Apr 3, 2006 - B2B
TV advertising is less effective than it was two years ago, and the medium might take some hard knocks within the next two years in a market correction, according to a survey made public Wednesday at the annual Association of National Advertisers gathering here.
The ANA-Forrester Research study of 133 national advertisers found that 78% think TV advertising is less effective than it was two years ago. One major reason, according to Forrester vp Josh Bernoff, is digital video recorders, which allow users to skip commercials.
Despite a recent push by the Big Four networks to present research minimizing the impact of DVRs, Bernoff said the ANA-Forrester study finds that advertisers don't believe it. Sixty percent of respondents said that with a DVR "tipping point" of 30 million homes, they would spend less on conventional TV ads than they do today. Nearly a quarter of them will slice their spending 25% when that happens.
That's bad news for the television industry, which Bernoff predicts will see ad spending decline 5%-10% beginning in the 2007 season. But he said that it will not be a fatal blow to television or the tip of the iceberg to future declines: TV will adapt.

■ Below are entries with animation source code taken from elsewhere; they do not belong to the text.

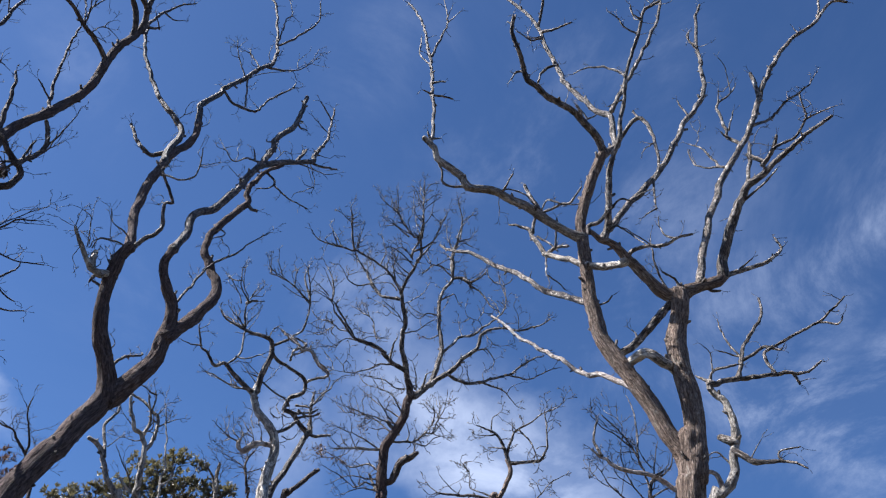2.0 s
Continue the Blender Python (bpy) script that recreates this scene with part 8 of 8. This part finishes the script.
limb("twig", (.01, .008, .007), (.19, .026, 6.419), (.41, -.026, 6.521), (.439, -.052, 6.672))
limb("branch", (.0159, .0149, .0129, .0109, .0098), (.002, -.078, 5.907), (.111, -.104, 5.949), (.3, -.156, 6.012), (.428, -.182, 6.103), (.625, -.233, 6.165))
limb("limb", (.0399, .0379, .0301, .0271, .0252), (.17, -.026, 5.293), (.23, -.026, 5.373), (.42, .052, 5.765), (.582, .078, 5.953), (.713, .104, 6.051))
limb("limb", (.0329, .0309, .0268, .0228, .0187), (.26, -.026, 5.054), (.31, -.052, 5.117), (.439, -.104, 5.254), (.498, -.156, 5.429), (.693, -.259, 5.646))
limb("branch", (.0139, .0109, .009, .007), (-.592, -.13, 7.576), (-.435, -.104, 7.666), (-.327, -.078, 7.797), (-.278, -.052, 7.947))
limb("branch", (.0099, .0089, .008, .007), (-.49, -.182, 7.189), (-.375, -.104, 7.309), (-.287, -.078, 7.429), (-.269, -.026, 7.549))
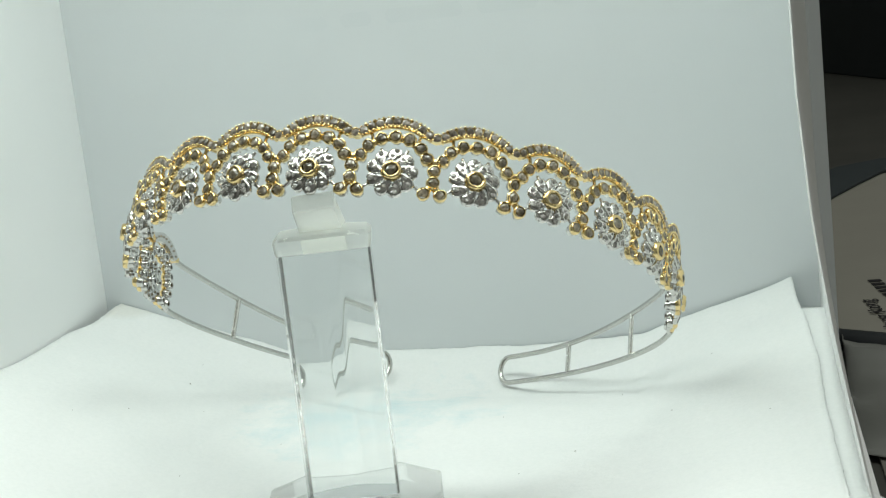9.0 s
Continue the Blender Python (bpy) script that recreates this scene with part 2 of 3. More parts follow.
def side_panel(name, x_back, x_front, out, thick):
    """A soft white panel that leans inward from the back corner to its rounded front edge."""
    bm = bmesh.new()
    rows = []
    for i in range(61):
        z = 0.0 + 0.25 * i / 60
        yf = front_edge(z)
        run = [0.1272 + (yf + 0.003 - 0.1272) * k / 10 for k in range(11)]
        line = [(y, 0) for y in run] + [(yf + 0.0009, 0.13), (yf, 0.5), (yf + 0.0009, 0.87)] + [(y, 1) for y in run[::-1]]
        rows.append([bm.verts.new((panel_x(x_back, x_front, out, y, z) + out * thick * k, y, z)) for y, k in line])
    for a, b in zip(rows, rows[1:]):
        count = len(a)
        for k in range(count):
            bm.faces.new((a[k], a[(k + 1) % count], b[(k + 1) % count], b[k]))
    bm.faces.new(rows[0])
    bm.faces.new(rows[-1])
    return tagged(new(name, mesh_of(name, bm, WALL, angle=60)), "smooth white plastic side panel of a small light box", "wall", kind="structure")


side_panel("wall_right", 0.1001, 0.0916, 1, 0.0008)
side_panel("wall_left", -0.1086, -0.1010, -1, 0.0010)
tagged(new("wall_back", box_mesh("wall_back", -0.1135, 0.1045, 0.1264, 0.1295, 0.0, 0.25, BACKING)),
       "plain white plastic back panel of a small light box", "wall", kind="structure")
tagged(new("ceiling", box_mesh("ceiling", -0.1135, 0.1045, -0.03, 0.1295, 0.2505, 0.2545, WALL)),
       "white plastic top of the light box", "ceiling", kind="structure")
tagged(new("floor", box_mesh("floor", -0.1135, 0.1045, -0.03, 0.1295, -0.004, 0.0190, WALL)),
       "white plastic floor of the light box", "floor", kind="structure")
tagged(new("ground", box_mesh("ground", -1.6, 1.6, -1.6, 1.6, -0.03, -0.0045, TABLE)),
       "dark grey workbench under the light box", "bench", kind="structure")


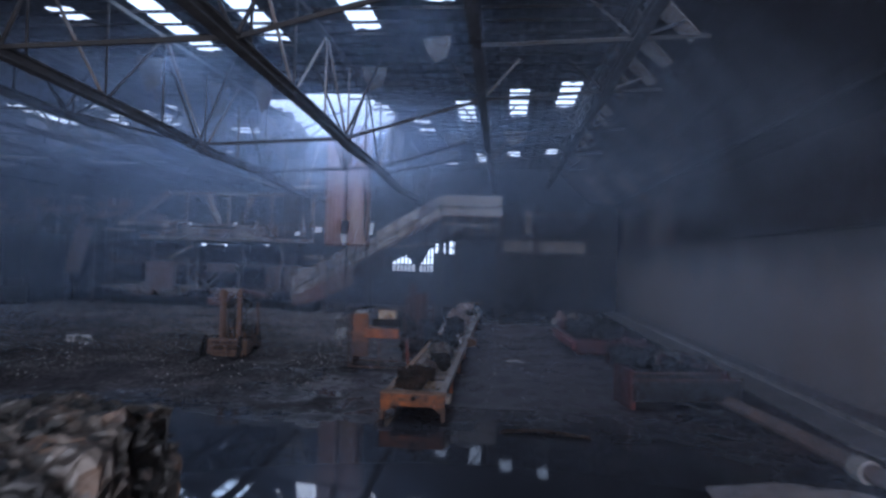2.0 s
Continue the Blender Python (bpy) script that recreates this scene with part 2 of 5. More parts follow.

Advertisers are looking to find alternatives to the traditional TV spots, with the survey finding 61% interested in branded entertainment within shows, 55% looking at TV program sponsorships, 45% looking at online video ads and 44% for product placement.
"There's a gut feeling among advertisers that the 30-second spot is losing potency," Bernoff said. "Research aside, they're looking for alternatives."